I have been working on a large project where I work closely with the senior management team to build a high performance team. This project requires the bringing together of a number of organisations to deliver on some very challenging project objectives and long term targets to achieve success.
One of the critical ingredients for success on any large project like this is a leadership team that is strong, decisive and united. A high performance culture starts at the top with the leadership team driving this as one team.

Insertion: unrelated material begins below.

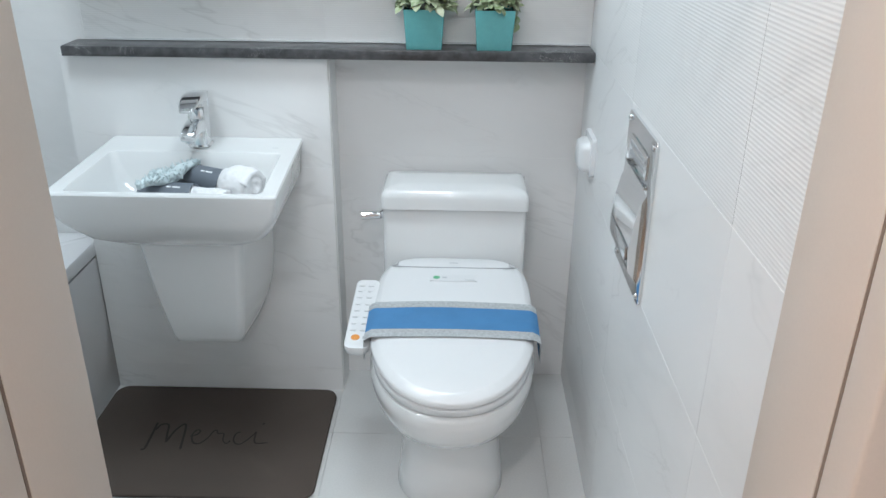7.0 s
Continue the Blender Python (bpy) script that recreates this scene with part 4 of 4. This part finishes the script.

In talking to a number of members of the team in a workshop, I see a lot of management or leadership teams that interpret being united as being polite to each other. Nothing could be further from the truth. Strong management and leadership teams are:
- Not polite to each other;
- They challenge, question, and push each other to get better. There is disagreement and plenty of it;
- They make best for organisation and project decisions rather than let their egos get in the road;
- They do what is right rather than what is easy;
- They play to their individual strengths so that the sum of the parts combine to something great;
- They have a good balance of strategy and operational time together rather than focussing on one to the detriment of others;
- They hold each other to account when their performance slips and correct when they are off kilter;
- They are disciplined and focussed on working their plans, planning their work and executing against their strategies;
- Individual team members’ problems and challenges become the teams problems and challenges to solve. They are united being each other as a team;
- They ask more questions rather than tell;
- They deliver on their commitments which builds trust and speed with each other and within their organisation or project; and
- Once they walk out of their meetings, no matter how many disagreements and challenges there were in the meetings, they commit and unite behind each other.
Being nice to each other may mean you are one happy family who plays well together. But it will not deliver results. The mantra for your management and leadership team should be ‘disagree and then commit’. It will lift your performance as a team to a new level and also take your organisation or project with it.